Xi’s accession marks only the second orderly transfer of power in more than six decades of Communist Party rule. Underlining that transition, after the result of Thurday’s vote was announced, the 59-year-old Xi bowed to delegates and turned to his predecessor, Hu. The two shook hands and posed for photos.

Governing China is often plodding as leaders, none of them politically strong enough to prevail individually, forge consensus with their colleagues in the collective leadership.

In some intriguing signs of the new leadership’s direction, the congress on Friday appointed named as supreme court president Zhou Qiang, a provincial party secretary with a reputation as a progressive and a former aide to a well-known legal reformer. On Thursday, another liberal-minded reformer and a close ally of Hu, Li Yuanchao, was named vice president, breaking with the practice of recent years because he is not in the party’s seven-member ruling inner sanctum.

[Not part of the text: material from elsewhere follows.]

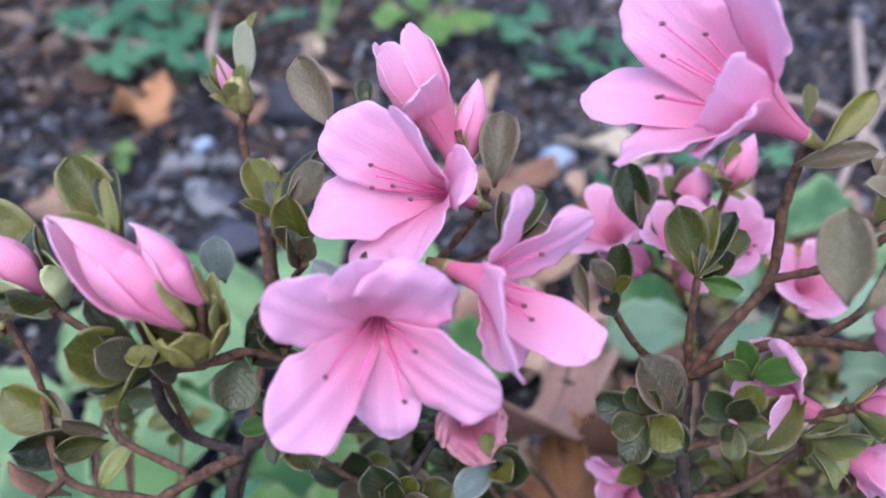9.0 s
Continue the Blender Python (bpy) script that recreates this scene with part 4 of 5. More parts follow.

Early indications of the new government’s priorities came in a policy program delivered during last week’s opening of the legislative session. It pledged to clean up the country’s environment, fight pervasive graft and official extravagance and improve welfare benefits for the poor.

The report, delivered by Premier Wen Jiaobao in his last speech before stepping down, promised to give private companies a fairer chance to compete, but did not say how Beijing would deal with big state companies controlling most of China’s industries that economists have warned need to be curbed in order to preserve future growth. Many experts fear the government will be too hamstrung by powerful interest groups, linked to state industries, to be able to make these changes. But few doubt the urgency of the reform that’s needed.

“Now most Chinese can still afford to keep their stomach full, so there isn’t any intense resistance,” said Murong Xuecun, the writer. “But if the economy enters a depression, it will be hard to say.”

Currently, both the Communist Party and the government enjoy little credibility with the public, said Zhang Ming, a China politics expert at prestigious Renmin University in Beijing.

“The way to regain credibility is to at least show some results, but at this point that can’t be seen, and I predict there won’t be any real results later,” Zhang said.

The son of a revolutionary veteran, Xi cuts an authoritative figure with a confidence and congeniality that was lacking in his predecessor, the aloof and stiff Hu. New Premier Li, from a low level officials’ household, has appeared to be a cautious administrator, like Hu, and has not been associated with particular policies on his rise.

That’s likely to leave Xi as the leadership’s dominant public personality. Xi has quickly moved to court the military after taking over from Hu as head of the party’s Central Military Commission and reached out to reformers while repeatedly stating his staunch belief in party power to appeal to hard-liners.

For Xi to consolidate his power within the party, he will come up against various interest groups, such as the sons and daughters of communist China’s founding fathers who want to keep benefiting from their connections, or those with links to banks and state industries who don’t want their privileged positions threatened.

Ideologically, there are those who believe China needs an even stronger, more authoritarian government that promotes more egalitarian economic and social policies, while others want a transition to a more democratic government.